__TASK GOAL__
Starting with the line that contains "made[o].parent = made.get(o.parent, o.parent)" and stopping after the line that contains "return 1 + round(t * FPS)", output every line exactly as it stands.

__INFORMATION SUPPLIED__
---*---
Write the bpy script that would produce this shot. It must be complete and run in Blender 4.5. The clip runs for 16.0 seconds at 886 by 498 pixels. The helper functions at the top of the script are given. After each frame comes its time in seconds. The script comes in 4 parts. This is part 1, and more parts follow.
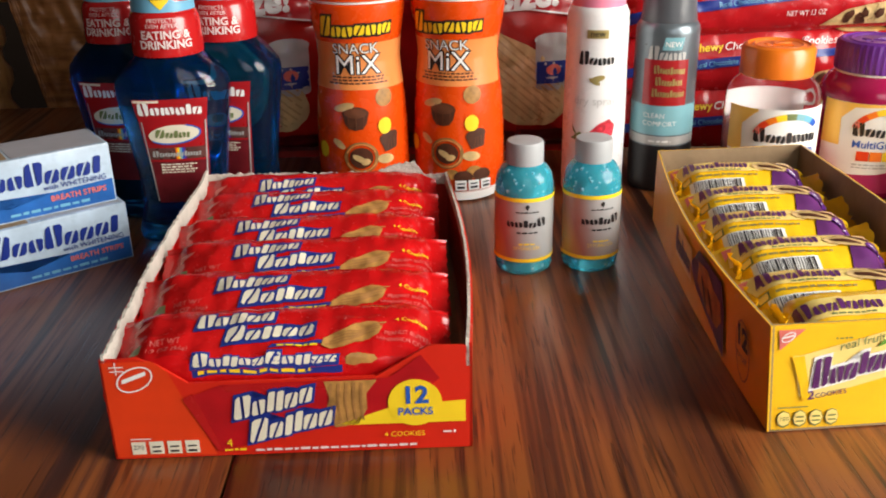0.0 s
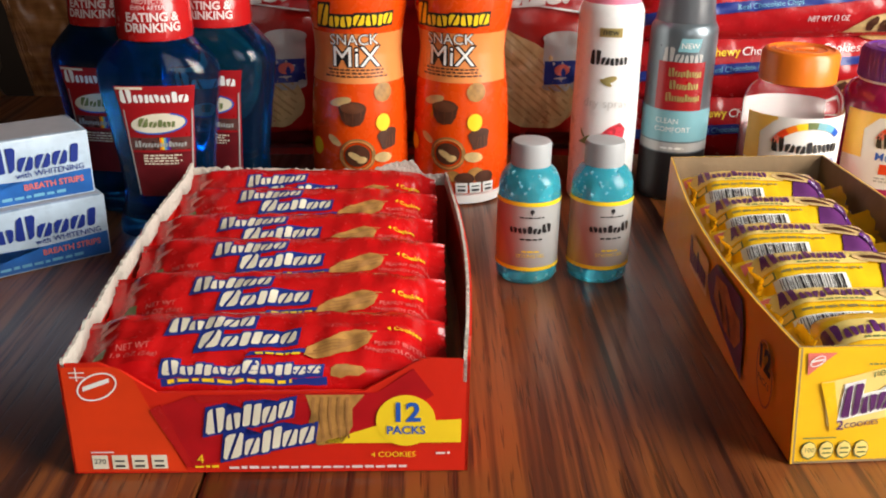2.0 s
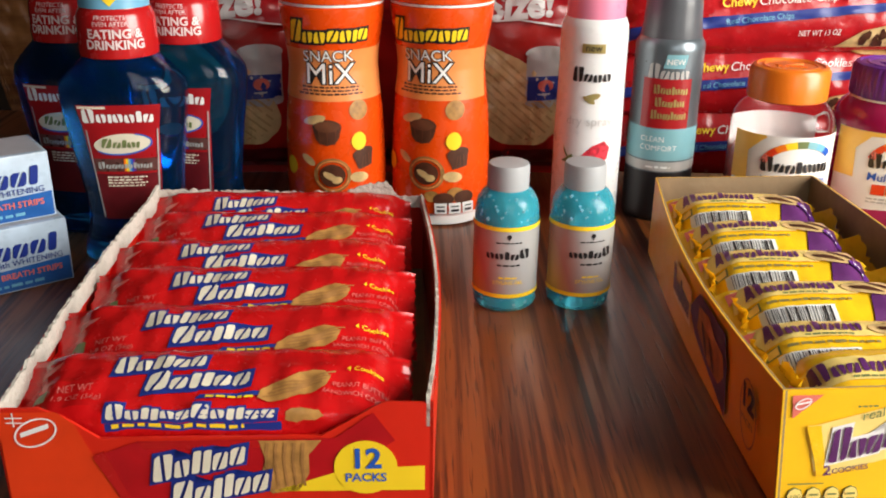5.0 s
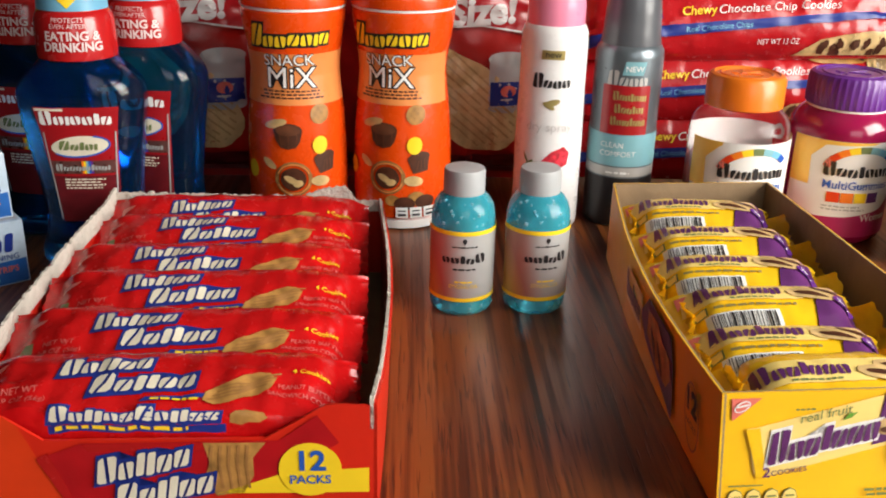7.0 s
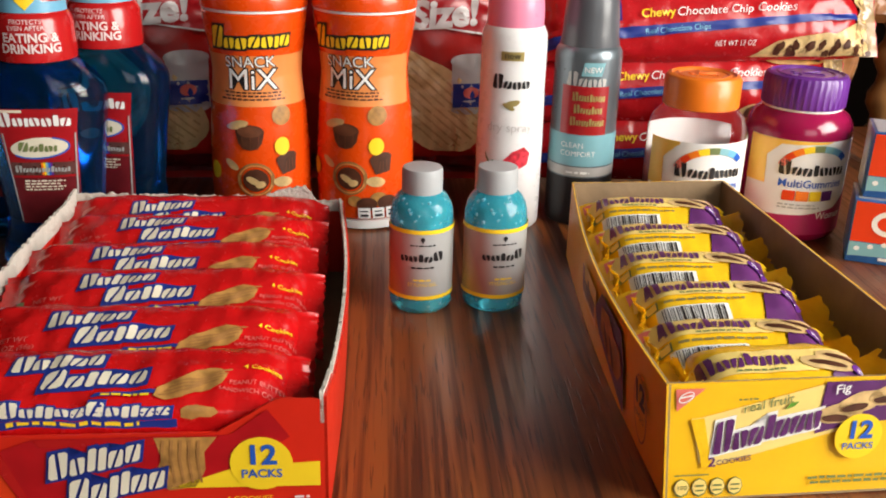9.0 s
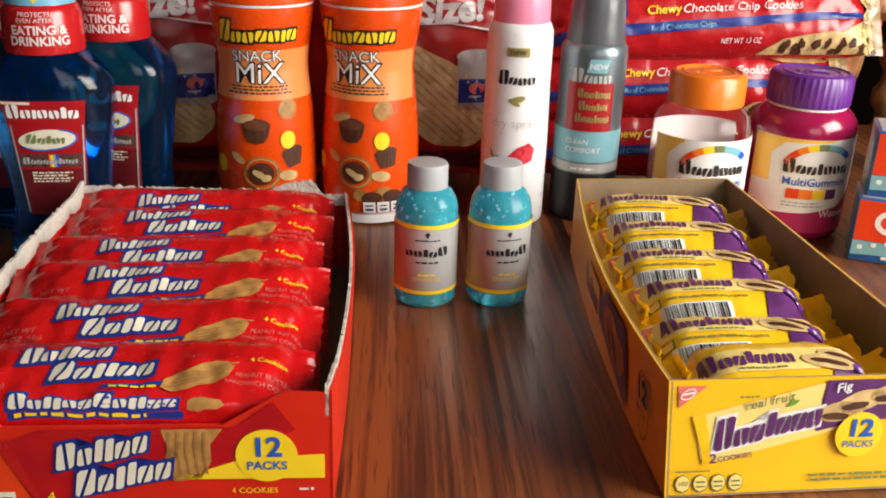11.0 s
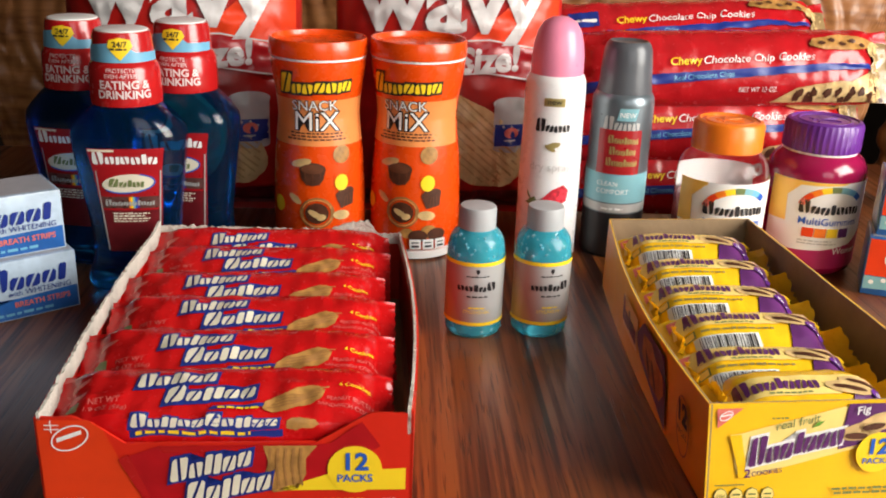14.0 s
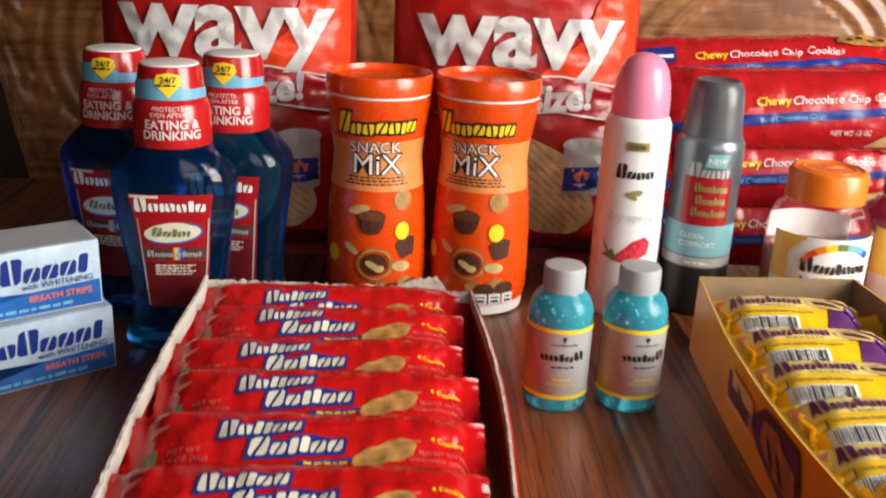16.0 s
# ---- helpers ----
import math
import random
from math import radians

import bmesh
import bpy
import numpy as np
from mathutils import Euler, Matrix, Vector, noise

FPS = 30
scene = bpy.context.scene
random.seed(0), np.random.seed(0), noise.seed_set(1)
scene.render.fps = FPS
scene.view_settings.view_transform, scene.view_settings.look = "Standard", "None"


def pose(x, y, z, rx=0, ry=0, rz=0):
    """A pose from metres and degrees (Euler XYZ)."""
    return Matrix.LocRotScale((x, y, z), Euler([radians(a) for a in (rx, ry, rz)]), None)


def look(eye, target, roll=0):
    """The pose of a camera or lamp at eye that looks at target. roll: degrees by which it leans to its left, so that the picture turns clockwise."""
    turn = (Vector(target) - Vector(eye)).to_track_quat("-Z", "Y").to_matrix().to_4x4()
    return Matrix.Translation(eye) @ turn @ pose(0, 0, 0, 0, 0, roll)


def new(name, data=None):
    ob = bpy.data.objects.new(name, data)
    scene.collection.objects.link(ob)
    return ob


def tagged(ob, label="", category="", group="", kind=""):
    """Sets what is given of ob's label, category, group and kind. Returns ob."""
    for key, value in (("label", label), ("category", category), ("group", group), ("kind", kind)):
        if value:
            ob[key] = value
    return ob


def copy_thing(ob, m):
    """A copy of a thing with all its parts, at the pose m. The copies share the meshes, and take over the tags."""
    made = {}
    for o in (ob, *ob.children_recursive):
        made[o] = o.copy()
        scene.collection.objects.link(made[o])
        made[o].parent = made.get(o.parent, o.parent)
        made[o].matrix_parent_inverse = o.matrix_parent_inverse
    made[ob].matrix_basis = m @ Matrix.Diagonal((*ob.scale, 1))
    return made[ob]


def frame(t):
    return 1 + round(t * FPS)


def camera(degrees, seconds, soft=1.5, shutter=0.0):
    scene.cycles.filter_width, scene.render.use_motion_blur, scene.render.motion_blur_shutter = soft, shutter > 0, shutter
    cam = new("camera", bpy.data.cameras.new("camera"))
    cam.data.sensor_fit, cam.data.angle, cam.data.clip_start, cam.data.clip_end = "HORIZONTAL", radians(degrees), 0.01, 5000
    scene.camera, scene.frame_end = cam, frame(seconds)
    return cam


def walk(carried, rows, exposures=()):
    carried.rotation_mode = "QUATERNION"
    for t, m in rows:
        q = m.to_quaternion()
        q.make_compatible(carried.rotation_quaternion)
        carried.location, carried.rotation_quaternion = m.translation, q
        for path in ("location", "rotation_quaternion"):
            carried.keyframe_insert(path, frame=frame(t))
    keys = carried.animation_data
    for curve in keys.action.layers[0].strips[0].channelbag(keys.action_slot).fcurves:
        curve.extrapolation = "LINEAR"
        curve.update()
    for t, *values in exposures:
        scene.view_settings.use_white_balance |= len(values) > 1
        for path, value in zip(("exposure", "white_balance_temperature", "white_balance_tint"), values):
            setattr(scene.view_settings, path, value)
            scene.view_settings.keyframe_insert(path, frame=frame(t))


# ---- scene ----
---*---
__WRITTEN ANSWER__
        made[o].parent = made.get(o.parent, o.parent)
        made[o].matrix_parent_inverse = o.matrix_parent_inverse
    made[ob].matrix_basis = m @ Matrix.Diagonal((*ob.scale, 1))
    return made[ob]


def frame(t):
    return 1 + round(t * FPS)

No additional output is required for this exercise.